- _SHORT TASK_: Without the pictures, copy the entries below word for word.

- _RECORDS PROVIDED_:
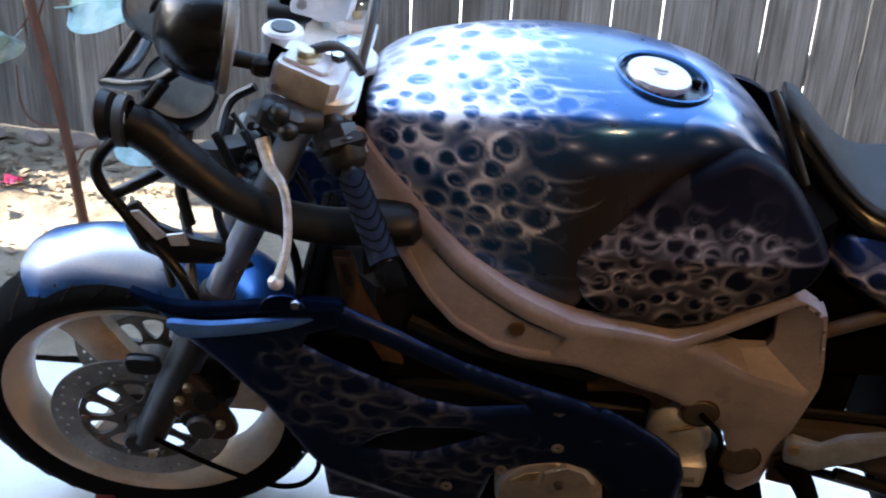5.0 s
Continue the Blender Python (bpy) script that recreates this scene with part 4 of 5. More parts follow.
def rim_lump(r_lip, half, deep):
    face = [(r_lip + 0.004, -half), (r_lip - 0.002, -half - 0.001), (r_lip - 0.010, -half + 0.003), (r_lip - 0.018, -half * 0.80), (r_lip - 0.026, -half * 0.55), (r_lip - deep, -half * 0.28)]
    prof = [(r_lip - 0.012, 0.0), (r_lip - 0.012, -half * 0.6), (r_lip + 0.005, -half + 0.004)] + face
    prof = prof + [(r, -h) for r, h in reversed(prof)]
    return revolve(prof, 96)


def spoke_lump(a, r0, r1, w0, w1, thick):
    rings = []
    for t in (0, 0.15, 0.5, 0.85, 1.0):
        r, w = r0 + (r1 - r0) * t, (w0 + (w1 - w0) * t) * (1.25 if t in (0, 1.0) else 1.0)
        rings.append([(r, y * thick * (1.15 - 0.3 * t), s * w) for s, y in ((-1, -0.7), (-0.7, -1), (0.7, -1), (1, -0.7), (1, 0.7), (0.7, 1), (-0.7, 1), (-1, 0.7))])
    return moved(loft(rings), Matrix.Rotation(-a, 4, 'Y'))


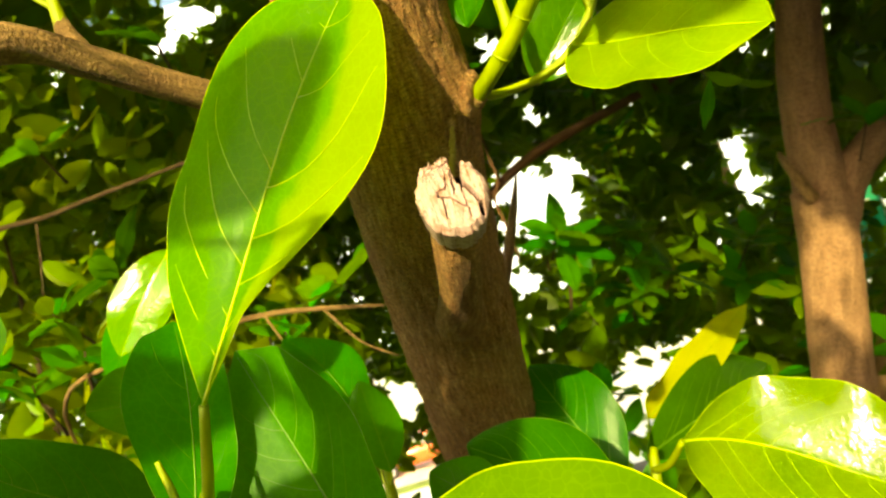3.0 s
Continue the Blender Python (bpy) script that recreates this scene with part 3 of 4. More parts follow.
# This twig is added out of view to carry the shade leaves.
part("branch", tube([(-0.40, 0.38, 1.75), (-0.435, 0.25, 1.745), (-0.445, 0.12, 1.71), (-0.43, 0.0, 1.66)], [0.0034, 0.003, 0.0026, 0.0016], 0.004, 12, 0.10, 0.02), TWIG, near_tree, "thin brown twig out of view carrying shade leaves")
shade_leaf(from_sun(0.338, 1.578, 0.275), from_sun(0.432, 1.553, 0.275), 0.046, 1.0, (-0.435, 0.25, 1.745))
shade_leaf(from_sun(0.266, 1.600, 0.23), from_sun(0.200, 1.565, 0.23), 0.046, 1.0, (-0.24, 0.275, 2.02))
shade_leaf(from_sun(0.362, 1.452, 0.22), from_sun(0.455, 1.446, 0.22), 0.048, 1.0, (-0.445, 0.12, 1.71))
shade_leaf(from_sun(0.412, 1.505, 0.24), from_sun(0.530, 1.486, 0.24), 0.042, 1.0, (-0.445, 0.12, 1.71))
shade_leaf(from_sun(0.352, 1.528, 0.18), from_sun(0.402, 1.435, 0.18), 0.050, 1.0, (-0.435, 0.10, 1.70))

# ---- leafy suckers in front of the trunk ----
sucker = thing("leafy_sucker", (-0.36, 0.50, 0.0), "leafy sucker with a tall yellow-green leaf over darker ones", "shoot", "suckers round the trunk")
part("stem", tube([(-0.36, 0.50, -0.02), (-0.345, 0.49, 0.6), (-0.330, 0.475, 1.15), (-0.316, 0.458, 1.36), (-0.308, 0.452, 1.425), (-0.303, 0.449, 1.45)], [0.0065, 0.006, 0.005, 0.004, 0.0034, 0.0024], 0.01, 14, 0.05, 0.03), STEM, sucker)
def tall_shape(length):
    return uneven_shape(length, (0.0117, 0.0289, 0.0379, 0.0364, 0.0383, 0.0335, 0.0205), (0.0022, 0.0050, 0.0194, 0.0311, 0.0367, 0.0281, 0.0142),
                        -0.0122, (-0.0168, -0.0017), (0.081, 0.410), (-0.387, 0.122))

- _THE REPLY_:
5.0 s
Continue the Blender Python (bpy) script that recreates this scene with part 4 of 5. More parts follow.
def rim_lump(r_lip, half, deep):
    face = [(r_lip + 0.004, -half), (r_lip - 0.002, -half - 0.001), (r_lip - 0.010, -half + 0.003), (r_lip - 0.018, -half * 0.80), (r_lip - 0.026, -half * 0.55), (r_lip - deep, -half * 0.28)]
    prof = [(r_lip - 0.012, 0.0), (r_lip - 0.012, -half * 0.6), (r_lip + 0.005, -half + 0.004)] + face
    prof = prof + [(r, -h) for r, h in reversed(prof)]
    return revolve(prof, 96)


def spoke_lump(a, r0, r1, w0, w1, thick):
    rings = []
    for t in (0, 0.15, 0.5, 0.85, 1.0):
        r, w = r0 + (r1 - r0) * t, (w0 + (w1 - w0) * t) * (1.25 if t in (0, 1.0) else 1.0)
        rings.append([(r, y * thick * (1.15 - 0.3 * t), s * w) for s, y in ((-1, -0.7), (-0.7, -1), (0.7, -1), (1, -0.7), (1, 0.7), (0.7, 1), (-0.7, 1), (-1, 0.7))])
    return moved(loft(rings), Matrix.Rotation(-a, 4, 'Y'))


3.0 s
Continue the Blender Python (bpy) script that recreates this scene with part 3 of 4. More parts follow.
# This twig is added out of view to carry the shade leaves.
part("branch", tube([(-0.40, 0.38, 1.75), (-0.435, 0.25, 1.745), (-0.445, 0.12, 1.71), (-0.43, 0.0, 1.66)], [0.0034, 0.003, 0.0026, 0.0016], 0.004, 12, 0.10, 0.02), TWIG, near_tree, "thin brown twig out of view carrying shade leaves")
shade_leaf(from_sun(0.338, 1.578, 0.275), from_sun(0.432, 1.553, 0.275), 0.046, 1.0, (-0.435, 0.25, 1.745))
shade_leaf(from_sun(0.266, 1.600, 0.23), from_sun(0.200, 1.565, 0.23), 0.046, 1.0, (-0.24, 0.275, 2.02))
shade_leaf(from_sun(0.362, 1.452, 0.22), from_sun(0.455, 1.446, 0.22), 0.048, 1.0, (-0.445, 0.12, 1.71))
shade_leaf(from_sun(0.412, 1.505, 0.24), from_sun(0.530, 1.486, 0.24), 0.042, 1.0, (-0.445, 0.12, 1.71))
shade_leaf(from_sun(0.352, 1.528, 0.18), from_sun(0.402, 1.435, 0.18), 0.050, 1.0, (-0.435, 0.10, 1.70))

# ---- leafy suckers in front of the trunk ----
sucker = thing("leafy_sucker", (-0.36, 0.50, 0.0), "leafy sucker with a tall yellow-green leaf over darker ones", "shoot", "suckers round the trunk")
part("stem", tube([(-0.36, 0.50, -0.02), (-0.345, 0.49, 0.6), (-0.330, 0.475, 1.15), (-0.316, 0.458, 1.36), (-0.308, 0.452, 1.425), (-0.303, 0.449, 1.45)], [0.0065, 0.006, 0.005, 0.004, 0.0034, 0.0024], 0.01, 14, 0.05, 0.03), STEM, sucker)
def tall_shape(length):
    return uneven_shape(length, (0.0117, 0.0289, 0.0379, 0.0364, 0.0383, 0.0335, 0.0205), (0.0022, 0.0050, 0.0194, 0.0311, 0.0367, 0.0281, 0.0142),
                        -0.0122, (-0.0168, -0.0017), (0.081, 0.410), (-0.387, 0.122))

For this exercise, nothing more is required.